Des plans locaux d’urbanisme modifiés, nous en avons trouvé à Ozoir la Ferrière, en Seine et Marne. France Pierre a construit ici plus de 500 logements en 10 ans … Sa prochaine construction sera sans doute là, sur ce terrain couvert de ronces. Un projet dénoncé par Dominique Lebreton, opposant au maire d’Ozoir. Pour lui, l’intérêt de la ville a été sacrifié.

“Le terrain que la commune aurait pu acheter pour 50 000 euros, c’est celui-là…”

Cette parcelle est située en plein centre-ville. En 2006, France Pierre l’achète  pour une bouchée de pain, 50 000 euros, car elle est inconstructible. Le maire ne préempte pas le terrain. 6 ans plus tard, il le rend constructible. Le prix au mètre carré explose.

“Le terrain constructible ici vaut 700 euros du m2, il y a 15000 m2, ça fait plus de 11 millions”

Selon Dominique Lebreton, un manque à gagner d’environ 11 millions d’euros pour la commune. Il affirme que l’entreprise France Pierre aurait été avantagée. Et ce à plusieurs reprises.

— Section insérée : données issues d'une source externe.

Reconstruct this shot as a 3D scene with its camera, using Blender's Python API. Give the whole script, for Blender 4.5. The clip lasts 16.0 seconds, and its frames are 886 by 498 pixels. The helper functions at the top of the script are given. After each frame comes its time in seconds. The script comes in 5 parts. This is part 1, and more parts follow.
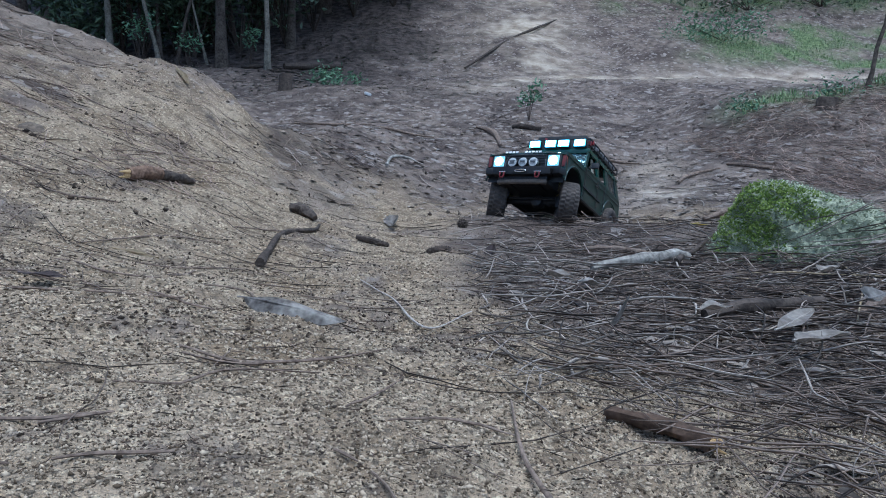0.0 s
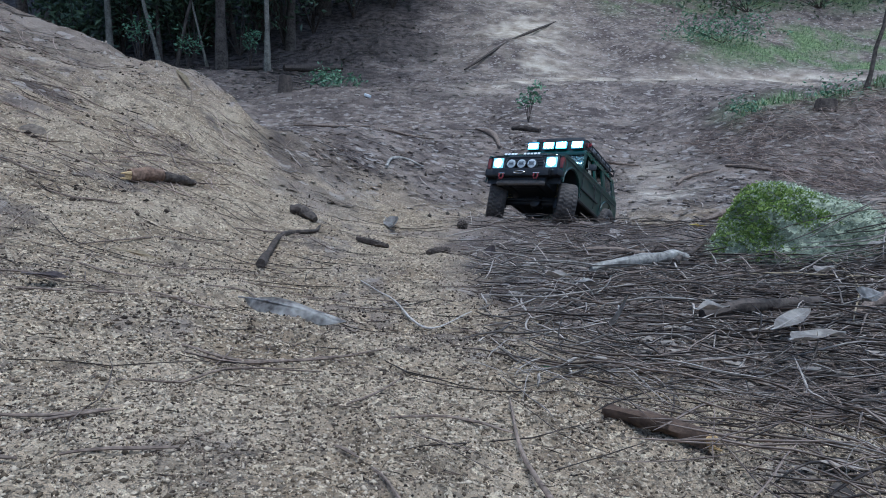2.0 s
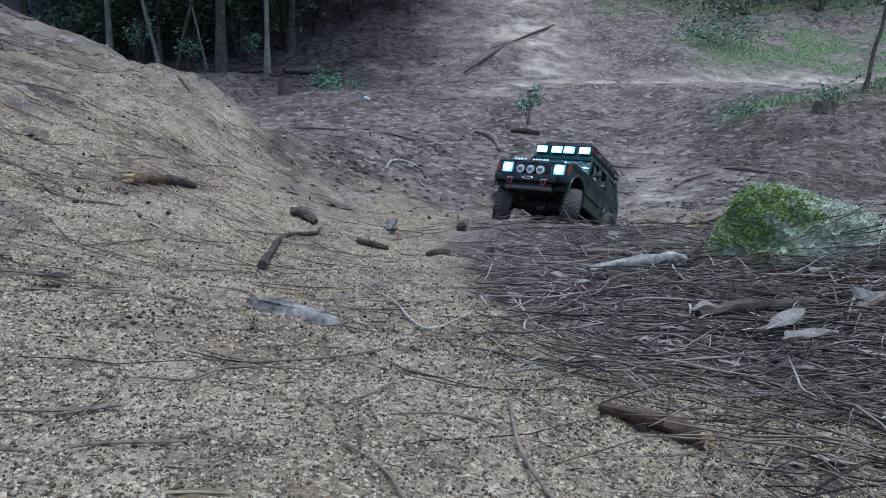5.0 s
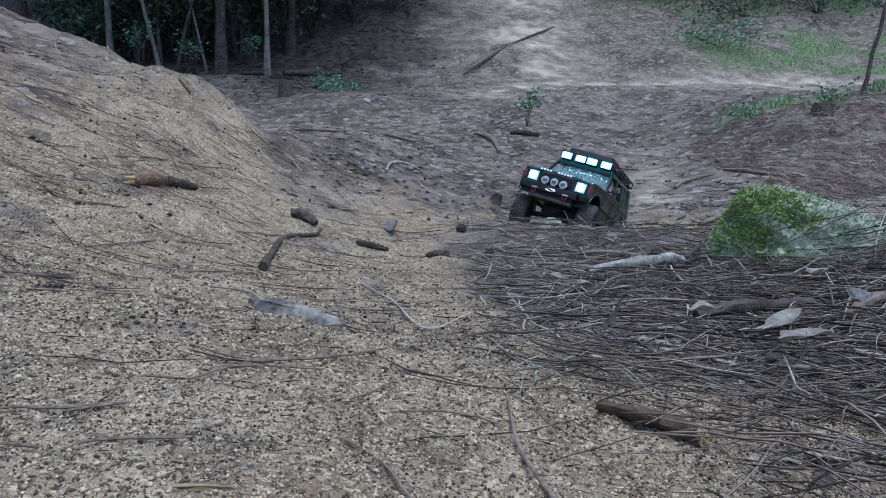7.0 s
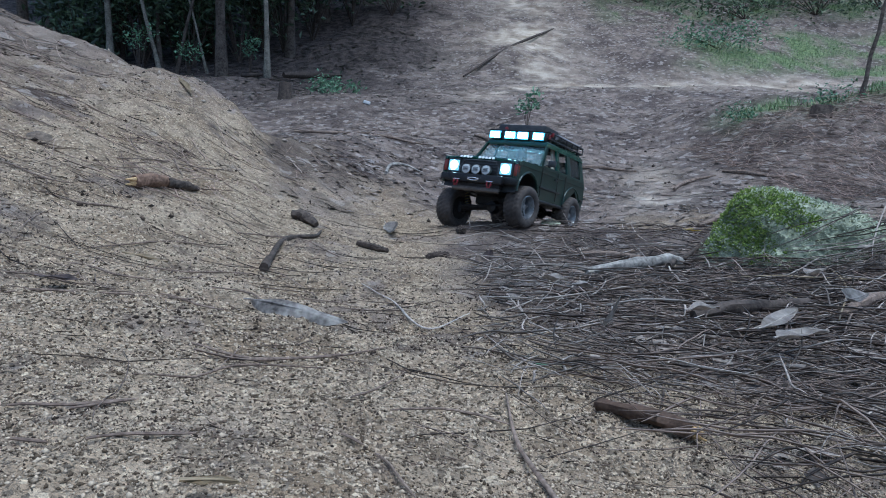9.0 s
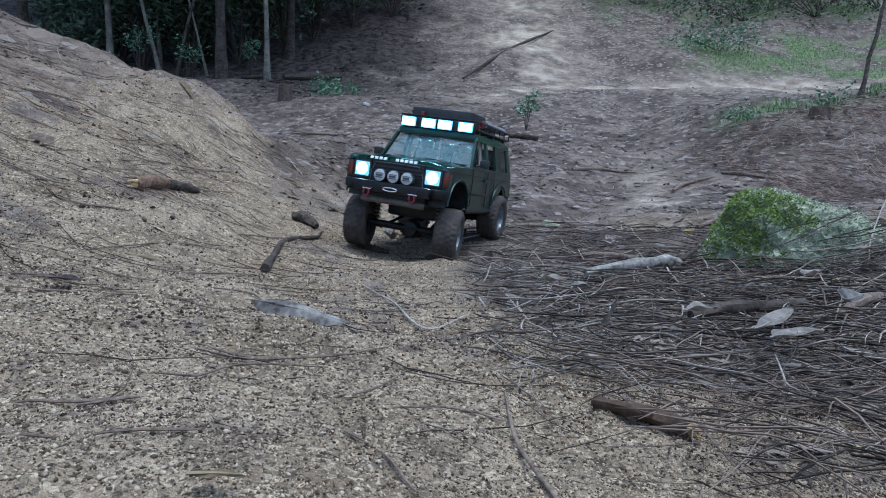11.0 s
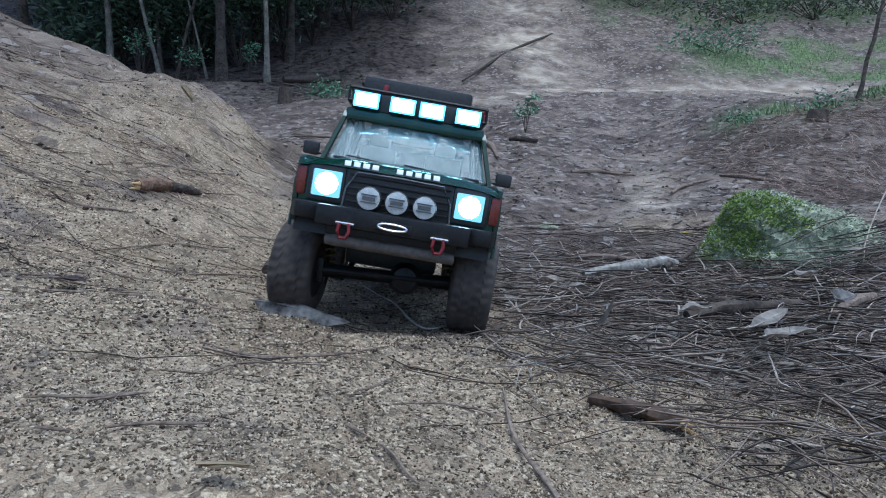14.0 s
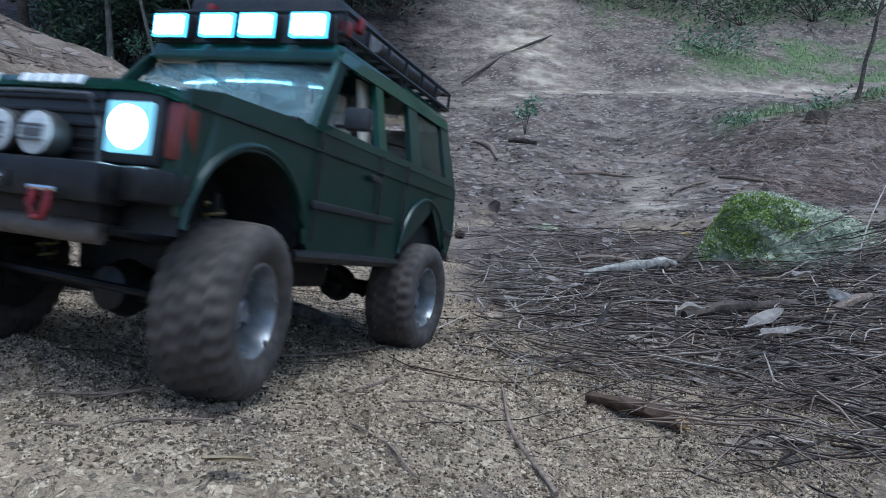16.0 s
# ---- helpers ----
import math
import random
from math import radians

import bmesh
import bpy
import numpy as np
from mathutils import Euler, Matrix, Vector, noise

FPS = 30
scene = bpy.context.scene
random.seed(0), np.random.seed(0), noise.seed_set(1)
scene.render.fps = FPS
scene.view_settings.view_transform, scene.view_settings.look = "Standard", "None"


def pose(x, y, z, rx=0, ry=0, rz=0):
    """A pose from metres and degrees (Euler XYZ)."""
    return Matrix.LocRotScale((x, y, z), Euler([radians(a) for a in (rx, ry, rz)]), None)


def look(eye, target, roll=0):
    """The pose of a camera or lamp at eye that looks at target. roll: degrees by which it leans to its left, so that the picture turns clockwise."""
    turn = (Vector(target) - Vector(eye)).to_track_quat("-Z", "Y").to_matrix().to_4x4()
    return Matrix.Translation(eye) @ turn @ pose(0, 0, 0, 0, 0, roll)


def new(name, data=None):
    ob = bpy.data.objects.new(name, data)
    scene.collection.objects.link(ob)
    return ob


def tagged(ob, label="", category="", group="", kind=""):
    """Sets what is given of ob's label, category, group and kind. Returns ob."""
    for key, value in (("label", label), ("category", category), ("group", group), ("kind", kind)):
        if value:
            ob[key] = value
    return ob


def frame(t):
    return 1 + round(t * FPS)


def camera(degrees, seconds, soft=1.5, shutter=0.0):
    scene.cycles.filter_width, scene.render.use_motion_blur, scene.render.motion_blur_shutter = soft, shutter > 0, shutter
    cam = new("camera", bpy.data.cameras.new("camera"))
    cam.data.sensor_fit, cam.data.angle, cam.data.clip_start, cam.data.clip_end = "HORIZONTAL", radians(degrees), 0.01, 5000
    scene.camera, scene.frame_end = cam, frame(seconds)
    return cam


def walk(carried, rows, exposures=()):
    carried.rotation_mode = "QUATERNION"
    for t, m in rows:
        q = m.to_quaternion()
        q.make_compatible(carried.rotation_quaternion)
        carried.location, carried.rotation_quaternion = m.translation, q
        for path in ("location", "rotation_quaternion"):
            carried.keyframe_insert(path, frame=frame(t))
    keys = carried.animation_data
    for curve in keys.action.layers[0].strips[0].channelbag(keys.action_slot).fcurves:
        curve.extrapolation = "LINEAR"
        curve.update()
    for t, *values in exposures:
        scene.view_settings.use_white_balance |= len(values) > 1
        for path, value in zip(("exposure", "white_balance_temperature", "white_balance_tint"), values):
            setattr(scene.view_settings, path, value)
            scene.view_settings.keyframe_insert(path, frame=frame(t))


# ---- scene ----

“J’ai très vite compris que le maire ne défendait pas les intérêts des ozoiriens. Dans quel intérêt est-ce qu’il a agi ? pour que ce promoteur puisse faire des affaires encore plus facilement”.

Ces avantages présumés auraient-ils fait l’objet de contreparties ? C’est ce que les juges soupçonnent. Ils ont mis Jean-François ONETO, le maire d’Ozoir-la-Ferrière, en examen pour corruption passive. Ils le suspectent d’avoir reçu, du promoteur immobilier, un virement de 500 000 euros pour s’acheter un terrain en Corse, dans le village réputé de Lumio. Une somme que le promoteur Antonio de Sousa aurait d’abord versé sur le compte d’un de ses sous-traitants. Ce dernier le révèle aux enquêteurs.

“De Sousa m’avait indiqué à l’époque que ce virement était destiné à monsieur le maire d’Ozoir, Jean-François Oneto, pour acheter une maison en Corse” 

Le virement le voici. 2 grosses sommes, versées par France Pierre, attérissent sur le compte bancaire du sous-traitant. Le même jour, 531 450 euros ressortent, à destination de la SCP Grasset, une étude notariale. Le but : l’achat d’un terrain en Corse par une société  immobilière détenue par Jean-François Oneto et sa femme. Devant les enquêteurs, le maire conteste. Il affirme que ces 500 000 euros étaient un prêt, dont le remboursement ne lui aurait pas été réclamé. Nous l’avons sollicité. Aucune réponse.

Quant au promoteur immobilier, la justice le soupçonne d’utiliser ces méthodes dans d’autres villes d’Ile de France.

Des travaux pour la maison du maire

A l’est de Paris, Saint Thibault des Vignes. Ici aussi France Pierre a construit. La justice suspecte le maire Sinclair Vouriot d’avoir touché des contreparties de la part du promoteur.  Nous avons rendez-vous avec un homme qui souhaite garder l’anonymat. Il est proche du maire de la ville. Voici ce qu’il affirme :

“Le maire est très angoissé. Il a reconnu qu’il avait mis le doigt dans le pot de confiture. Il le reconnaît en privé ? Oui, bien sûr.”

Sinclair Vouriot est soupçonné d’avoir agrandi sa maison sans payer les travaux. C’est un sous-traitant du promoteur qui l’explique aux enquêteurs.

“C’est monsieur de Sousa qui m’a demandé de faire ces travaux contre la promesse que j’allais avoir le gros œuvre du programme de Saint Thibault des Vignes. Je ne pense pas que le maire ait payé ces travaux.”

De ces travaux, il reste deux factures. L’une porte la mention  : “maison du maire de Saint Thibault des Vignes”. 34 000 euros, pour des aménagements intérieurs. La seconde, 96 000 euros, pour le gros oeuvre. Pour l’heure, les enquêteurs n’ont pas trouvé trace du paiement de ces travaux par le maire. Sinclair Vouriot n’est pas mis en examen. Son avocat affirme qu’il est innocent et qu’il fournira les pièces prouvant le règlement des travaux.

Cette affaire de corruption présumée n’en est sans doute qu’à ses débuts. Les enquêteurs s’intéressent aux 19 communes où le promoteur a construit. D’autres maires pourraient bientôt être mis en examen.

Quant à Antonio de Sousa, devant les juges, il conteste toutes les accusations et met en cause ses sous-traitants. Il n’a pas souhaité répondre à nos questions.